* [Objective] Extract each line where the string "script" shows up.

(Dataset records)
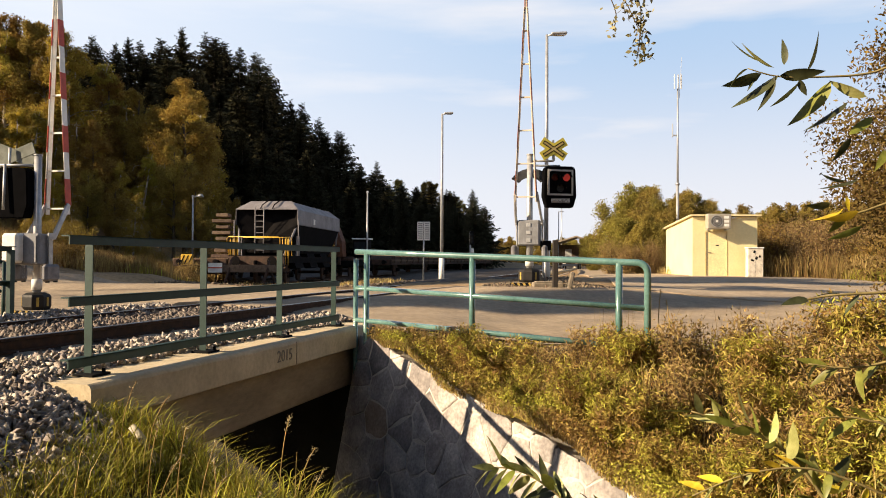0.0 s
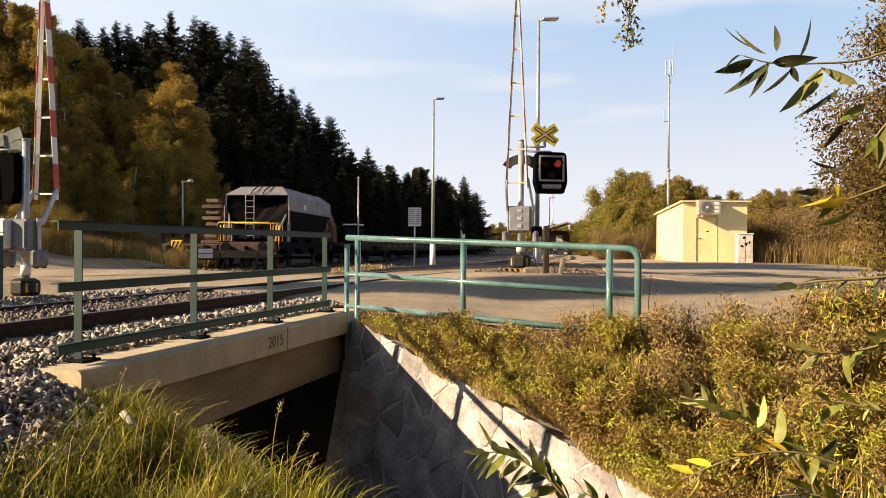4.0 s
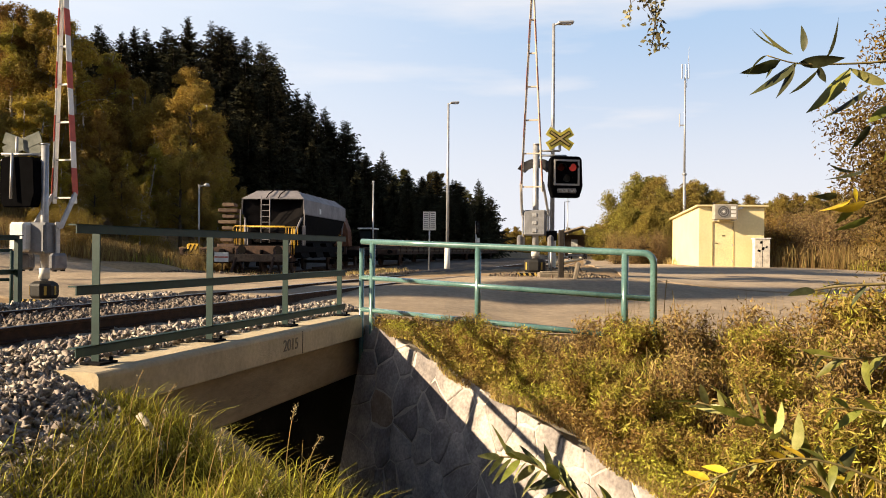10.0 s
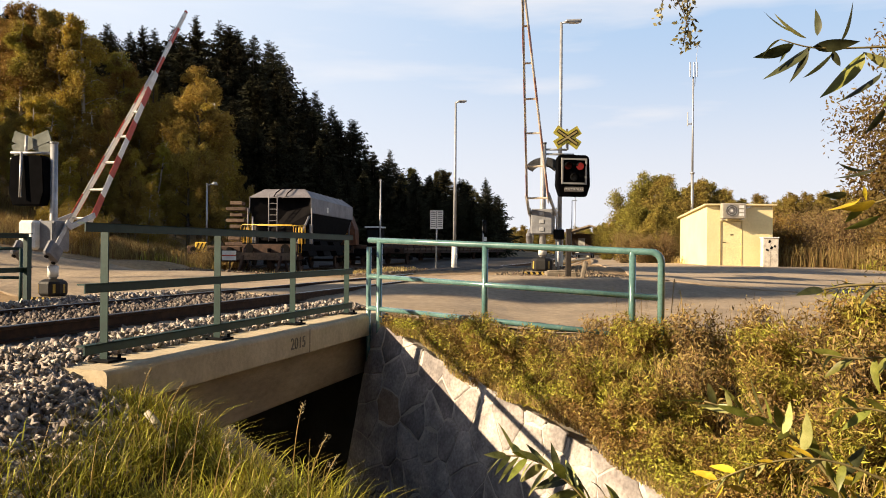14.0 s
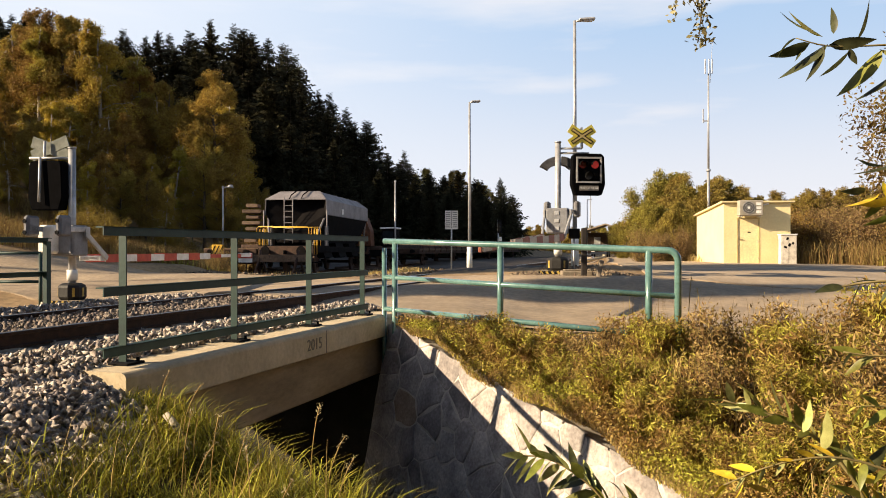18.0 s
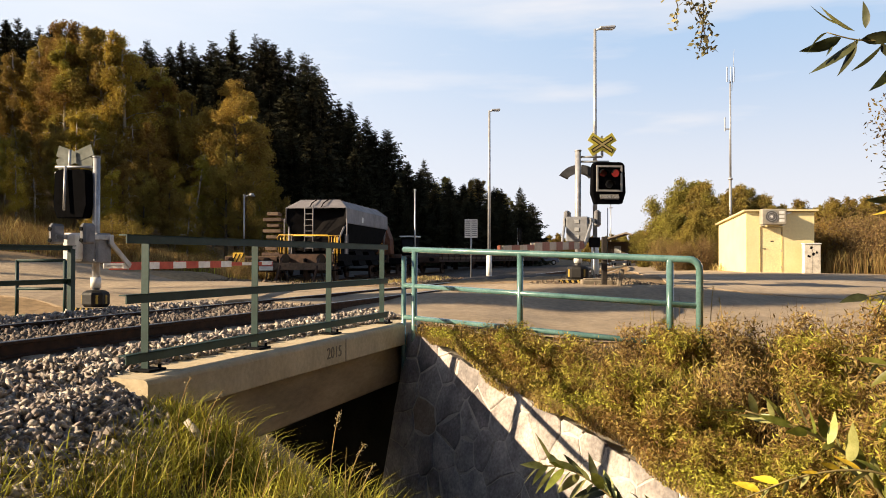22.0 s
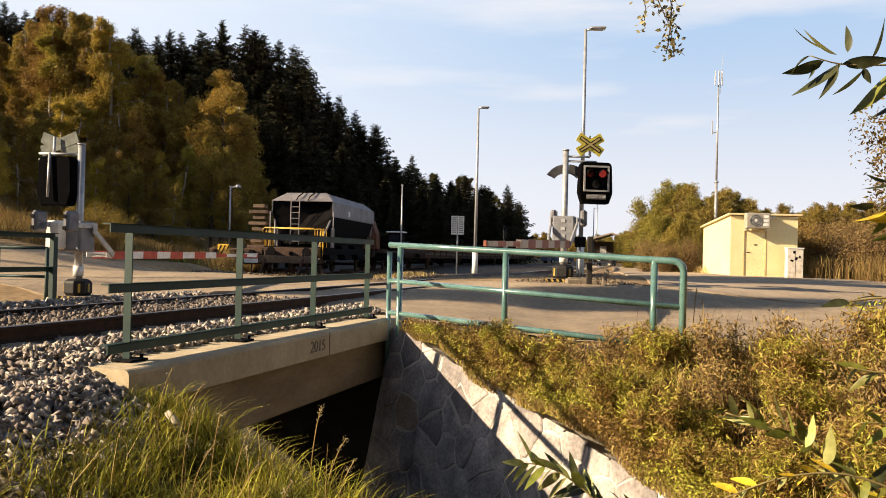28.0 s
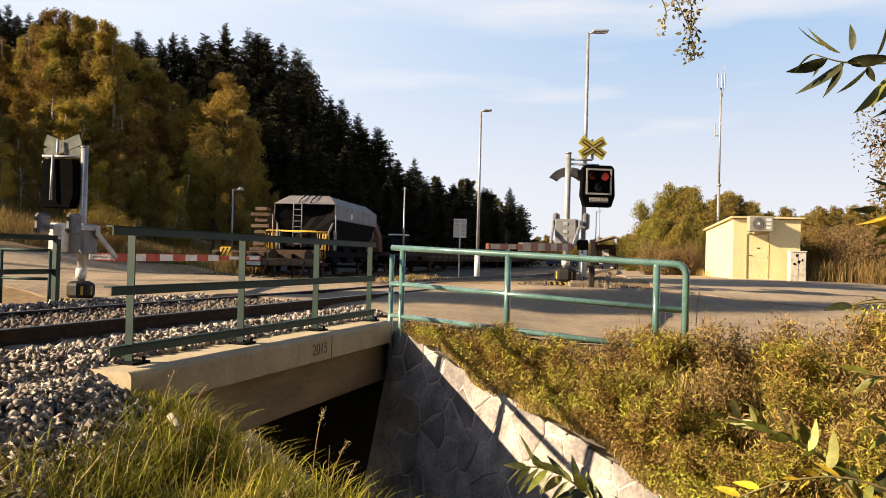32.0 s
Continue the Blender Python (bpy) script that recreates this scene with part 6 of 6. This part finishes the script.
# ---- small things round the crossing ----
def near_details():
    k = thing("kerb_edge", Matrix(), "pale concrete edge of the near wing wall", "kerb", kind="structure")
    part("edge", bm_path(bmesh.new(), [(-2.12, 5.32, -0.19), (-2.05, 5.30, -0.26), (-1.97, 5.27, -0.35), (-1.89, 5.24, -0.45), (-1.80, 5.20, -0.57)], 0.027, 7), mat("lichen_concrete", (0.44, 0.39, 0.31), (0.10, 0.09, 0.07), 0.95, scale=14, contrast=(0.42, 0.55), bump=0.5), k)
    h = thing("hazard_post", Matrix.Translation((-6.53, 11.7, -0.12)), "black and yellow striped hazard post by the railing", "hazard post")
    for i in range(12):
        z = 0.09 * i
        part("band", bm_prism(bmesh.new(), [(-0.036, z), (0.036, z + 0.06), (0.036, z + 0.149), (-0.036, z + 0.089)], Matrix.Translation((0, -0.036, 0)), 0.072), DULL_YELLOW() if i % 2 else M_BLACK(), h)
    g = thing("gate_railing", Matrix.Translation((-7.98, 12.6, -0.20)), "small dark green railing frame beside the barrier", "railing")
    for x in (0.0, 0.84):
        part("post", tube((x, 0, -0.1), (x, 0, 1.10), 0.03, seg=10), M_GREEN(), g)
    for z in (1.10, 0.62, 0.16):
        part("rail", tube((0, 0, z), (0.84, 0, z), 0.026, seg=10), M_GREEN(), g)
    x, y = 2.85, 18.95
    z = gz(x, y)
    p = thing("timber_post", Matrix.Translation((x, y, z)), "dark weathered timber post behind the signal", "post")
    part("shaft", box((0, 0, 0.58), (0.13, 0.13, 1.25), bevel=0.015), mat("tarred_wood", (0.035, 0.028, 0.024), (0.02, 0.016, 0.014), 0.9, scale=9, bump=0.3), p)
    x, y = 2.75, 20.0
    p = thing("switch_box", Matrix.Translation((x, y, gz(x, y))), "small black switch box on a thin post", "switch box")
    part("post", tube((0, 0, -0.1), (0, 0, 1.0), 0.03, seg=8), M_STEEL(), p)
    part("case", box((0, -0.05, 1.08), (0.27, 0.14, 0.26), bevel=0.015), M_BLACK(), p)
    x, y = 3.2, 19.0
    p = thing("kerb_slab", Matrix.Translation((x, y, gz(x, y))) @ pose(0, 0, 0, 0, 12, -8), "pale concrete slab set on edge", "slab")
    part("slab", box((0, 0, 0.20), (0.10, 0.75, 0.45), bevel=0.02), mat("stained_concrete", (0.26, 0.215, 0.16), (0.15, 0.125, 0.095), 0.95, scale=5, bump=0.3), p)
    x, y = 2.72, 19.4
    p = thing("cable_cover", Matrix.Translation((x, y, gz(x, y))), "low concrete cable cover beside the signal", "cable cover")
    part("block", box((0, 0, 0.06), (0.75, 0.5, 0.16), bevel=0.02), mat("stained_concrete", (0.26, 0.215, 0.16), (0.15, 0.125, 0.095), 0.95, scale=5, bump=0.3), p)
    part("lid", box((0, 0, 0.155), (0.62, 0.4, 0.03), bevel=0.01), mat("stained_concrete", (0.26, 0.215, 0.16), (0.15, 0.125, 0.095), 0.95, scale=5, bump=0.3), p)
    # stones on the island and at the yard's edge
    rng = np.random.default_rng(12)
    grav = mat("brown_stone", (0.24, 0.18, 0.125), (0.13, 0.10, 0.07), 0.95, scale=10, island=0.4, bump=0.3)
    for poly, n, lab in (([(-10, 26.8), (-3.5, 24.6), (-1.0, 24.0), (-0.8, 26.5), (-6, 29.2), (-9, 29.4)], 2600, "pale loose stones at the yard's edge"), ([(1.0, 19.2), (2.6, 18.9), (4.5, 19.8), (4.0, 24), (2.6, 24), (1.2, 21)], 1500, "loose stones round the signal post")):
        q = on_ground(scatter(rng, poly, n), -0.01)
        stones("loose_stones", q, rng.uniform(0.02, 0.06, n), grav, 3, lab, "stones")
    for k, line in enumerate(([(-0.5, 11.55), (1.0, 11.2), (2.4, 10.8), (4.2, 9.8), (6.4, 8.5)], [(2.9, 10.35), (4.3, 9.55), (6.6, 8.15)])):
        c = thing("cable", Matrix(), "thin dark cable lying along the road's edge", "cable", "cables")
        part("line", bm_path(bmesh.new(), [(x, y, gz(x, y) + 0.055) for x, y in line], 0.014, 6), M_BLACK(), c)
    # platform kerb and edge
    bm = bmesh.new()
    bm_path(bm, [track_point(s, 1.75)[0] + Vector((0, 0, 0.33)) for s in range(36, 84, 6)], 0.09, 4)
    k = mesh_ob("platform_edge", bm, M_CONC())
    tagged(k, "pale concrete edge of the low platform", "platform edge", kind="structure")


near_details()


def stream():
    bm = bmesh.new()
    vs = [bm.verts.new((x, y, -2.62)) for x, y in CHANNEL]
    bm.faces.new(vs)
    bmesh.ops.recalc_face_normals(bm, faces=bm.faces[:])
    w = mesh_ob("water", bm, mat("dark_water", (0.010, 0.011, 0.008), (0.006, 0.007, 0.005), 0.12, scale=2, bump=0.08, bump_scale=8))
    tagged(w, "dark still water of the stream", "water", kind="structure")


stream()
SWAY = [
    (willow_top, [(0.0, -0.017, -0.004, 0), (2.0, -0.014, -0.004, 0), (6.0, -0.015, -0.005, 0), (9.0, 0.0, 0.0, 0), (13.0, 0.0075, 0.010, 0), (14.0, 0.012, 0.028, 0), (14.5, 0.014, 0.030, 0), (16.5, 0.024, 0.042, 0), (17.5, 0.022, 0.029, 0), (18.5, 0.001, 0.018, 0), (19.0, 0.003, 0.018, 0), (20.0, 0.031, 0.046, 0), (21.0, 0.020, 0.031, 0),
                  (22.0, 0.025, 0.045, 0), (23.0, 0.038, 0.048, 0), (25.0, 0.038, 0.053, 0), (25.5, 0.030, 0.036, 0), (27.5, 0.016, 0.017, 0), (28.0, 0.016, 0.014, 0), (28.5, 0.027, 0.028, 0), (29.5, 0.011, 0.016, 0), (31.5, 0.010, 0.013, 0), (32.0, 0.018, 0.023, 0)]),
    (hanging, [(0.0, 0.0, 0, 0), (2.0, -0.005, 0, 0), (6.0, -0.02, 0, 0), (9.0, 0, 0, 0), (11.0, 0.075, 0, 0), (12.0, 0.08, 0, 0), (13.0, 0.085, 0, 0), (14.0, 0.16, 0, 0), (14.5, 0.10, 0, 0), (16.5, 0.05, 0, 0), (17.0, 0.10, 0, 0), (18.0, 0.16, 0, 0), (19.0, 0.006, 0, 0), (23.0, 0.07, 0, 0), (25.0, 0.01, 0, 0), (28.0, -0.056, 0, 0), (29.0, 0.01, 0, 0), (30.0, 0.0, 0, 0), (31.0, -0.01, 0, 0), (32.0, 0.035, 0, 0)]),
]


# ---- movement ----
def arm_pose(lift):
    return Matrix.Translation((0, 0, ARM_Z)) @ pose(0, 0, 0, 0, -lift, 0)


LIFT_L = [(0.0, 91.0), (11.9, 91.0), (12.3, 89.0), (12.6, 85.0), (13.0, 78.6), (13.5, 67.8), (14.0, 55.2), (14.5, 44.0), (15.0, 32.5), (15.5, 20.5), (16.0, 10.5), (16.5, 2.5), (16.8, -0.8), (17.1, 0.4), (17.5, 0.1), (32.0, 0.1)]
LIFT_R = [(0.0, 89.0), (12.2, 89.0), (12.6, 86.5), (13.0, 81.0), (13.5, 73.0), (14.0, 64.0), (14.5, 53.0), (15.0, 40.0), (15.5, 27.0), (16.0, 14.0), (16.5, 2.5), (16.7, -0.8), (17.0, -3.0), (17.5, -2.7), (18.0, -2.4), (19.0, -2.0), (20.0, -1.7), (22.0, -1.3), (25.0, -1.05), (32.0, -1.0)]
CAR = [(0.0, 0.5, 92.0, -70), (18.5, 2.2, 94.0, -70), (20.0, 5.6, 95.0, -72), (22.0, 6.6, 95.5, -66), (25.5, 8.0, 97.0, -45), (27.5, 10.6, 99.0, -60), (32.0, 11.2, 99.5, -60)]


def motions():
    walk(arm_l, [(t, arm_pose(a)) for t, a in LIFT_L])
    walk(arm_r, [(t, arm_pose(a)) for t, a in LIFT_R])
    for ob, rows in SWAY:
        walk(ob, [(t, pose(x, 0, z, 0, r, 0)) for t, x, z, r in rows])
    walk(moving_car, [(t, pose(x, y, 0.05, 0, 0, yaw)) for t, x, y, yaw in CAR])


motions()
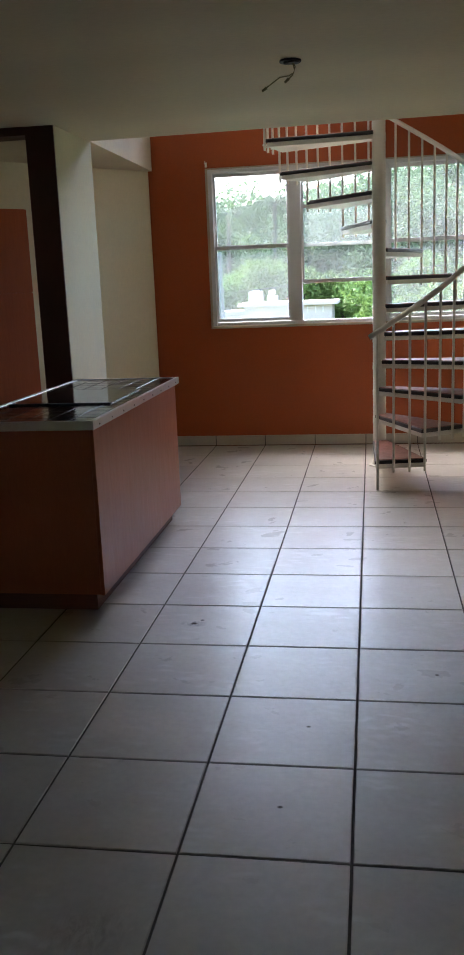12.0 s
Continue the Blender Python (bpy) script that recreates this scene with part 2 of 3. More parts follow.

* [The answer]
Continue the Blender Python (bpy) script that recreates this scene with part 6 of 6. This part finishes the script.
Continue the Blender Python (bpy) script that recreates this scene with part 2 of 3. More parts follow.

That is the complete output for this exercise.